Plus qu’une minute avant l’instant d’initier la manœuvre. Il fixa le compte à rebours en fronçant les sourcils, taraudé par l’intuition qu’il était un tantinet trop serré. Il fallait absolument qu’il décidât correctement du minutage, avec une précision digne non pas d’un monde parfait mais du monde réel, et cela dans l’ignorance totale de la manière dont réagirait le commandant en chef ennemi. Mais Geary avait combattu assez souvent les Syndics pour se savoir capable de le pressentir, de sorte qu’il patienta en se laissant guider par son instinct, en même temps qu’il regardait la flotte de l’Alliance et la flottille syndic se ruer l’une vers l’autre.
Attendre.
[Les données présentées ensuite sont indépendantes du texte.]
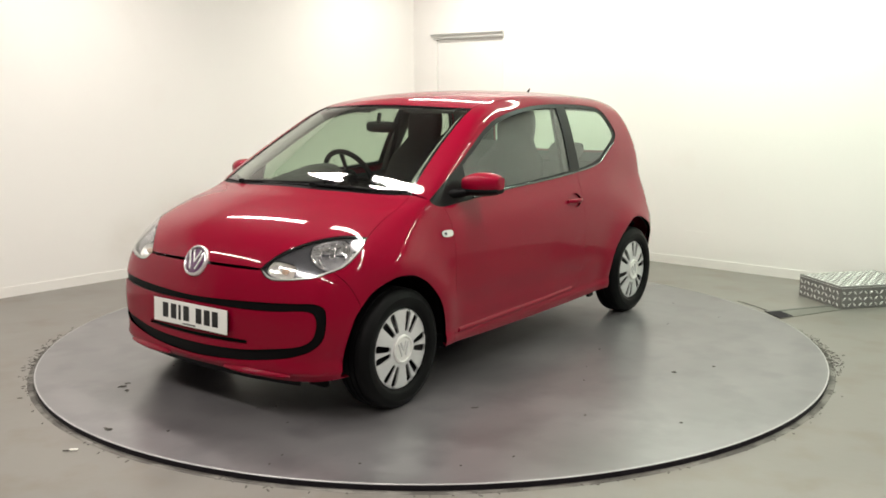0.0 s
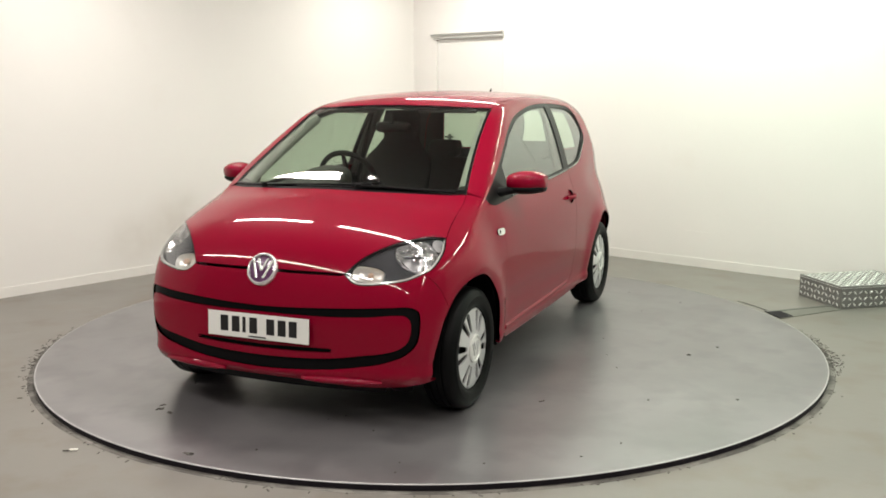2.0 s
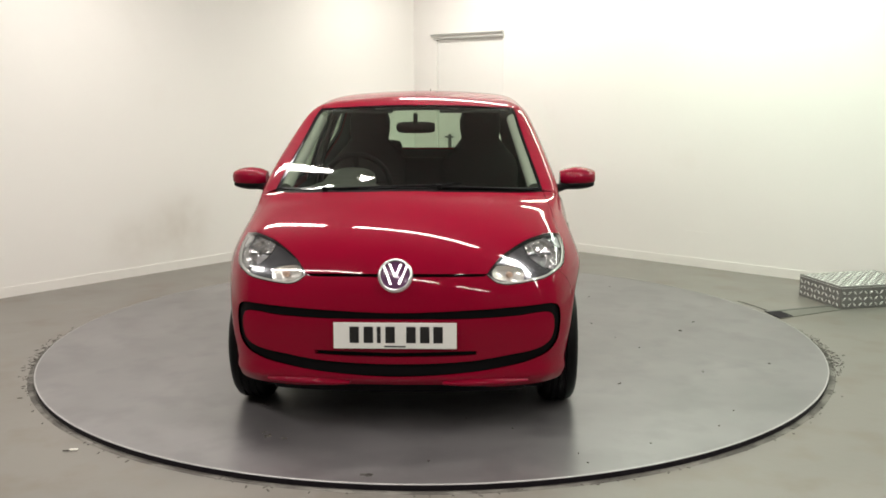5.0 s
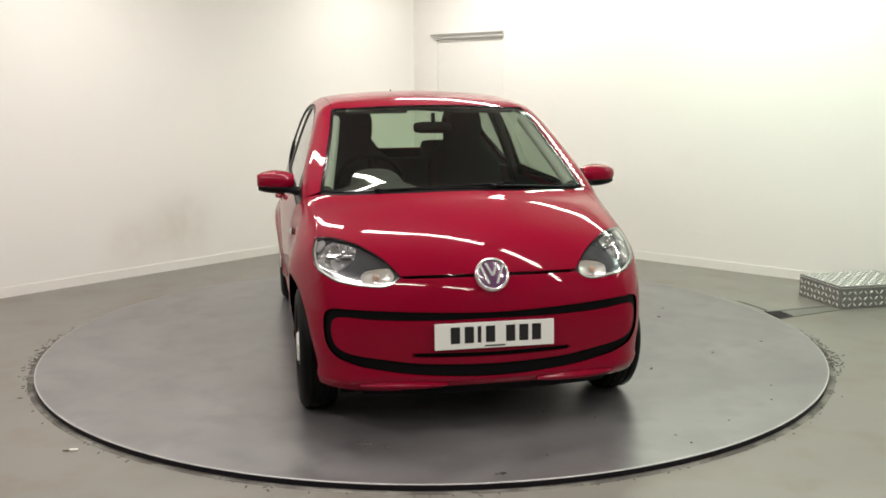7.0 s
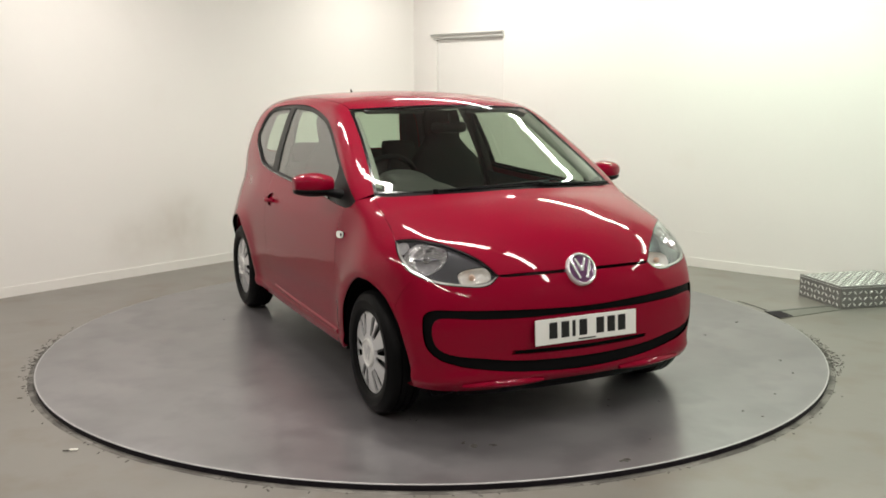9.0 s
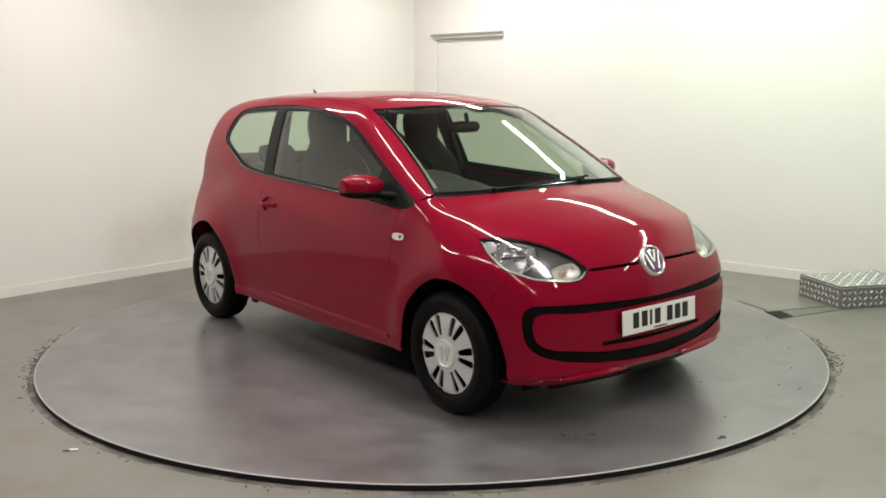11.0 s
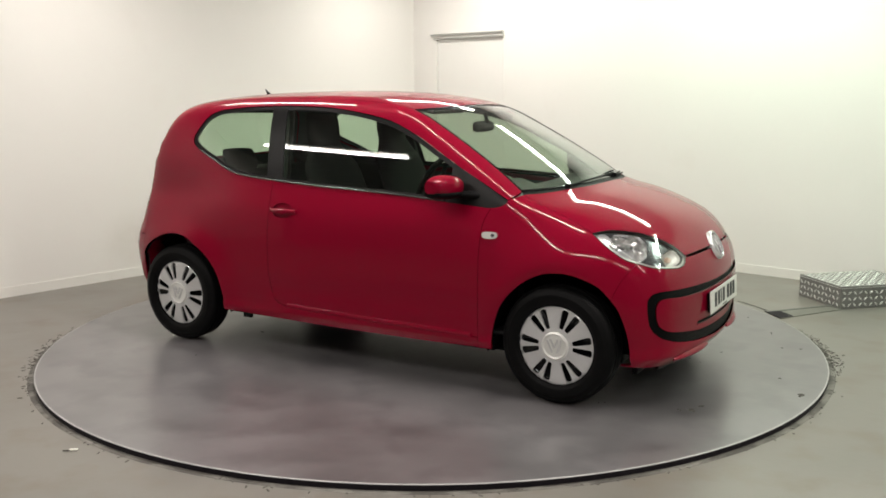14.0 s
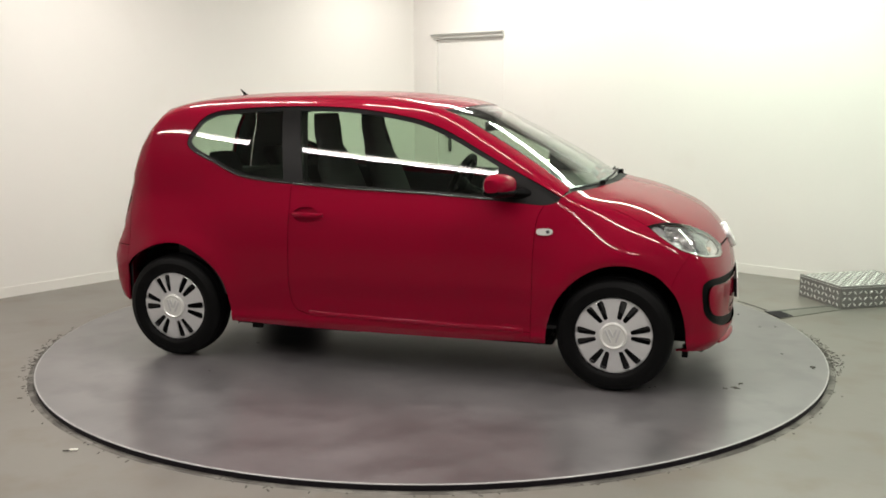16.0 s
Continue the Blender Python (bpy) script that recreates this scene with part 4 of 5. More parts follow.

Attendre.
Dix secondes avant d’en donner l’ordre, son pouce se crispa inconsciemment et activa le circuit de communication.
« Formations Indigo Deux et Trois, exécutez immédiatement la série de consignes de manœuvre numéro un. » Il marqua une pause puis transmit de nouveau : « Formation Indigo Un, exécutez immédiatement la série de consignes de manœuvre numéro un. » Attendre encore. Les secondes défilaient, tandis que la proue de l’Indomptable s’inclinait vers le haut. « Formations Indigo Quatre et Cinq, exécutez immédiatement la série de consignes de manœuvre numéro un. »
Sur son écran, Geary vit les petites sous-formations se dissoudre au-dessus et au-dessous du corps principal de la flotte puis s’effondrer vers lui, tandis qu’il montait à leur rencontre et que ses vaisseaux quittaient à leur tour leur position et altéraient leur trajectoire. Le commandant en chef ennemi n’assisterait au début de cette manœuvre que dans quelques minutes puisqu’une grande distance séparait encore les deux flottes, et il en déduirait que l’Alliance comptait se livrer à une passe de tirs au-dessus de son parallélépipède ou bien tenterait de le contourner en le survolant. Il lui faudrait alors décider d’altérer légèrement, lui aussi, sa propre trajectoire vers le haut, tout en sachant qu’il ne disposerait que de quelques minutes pour prendre sa décision.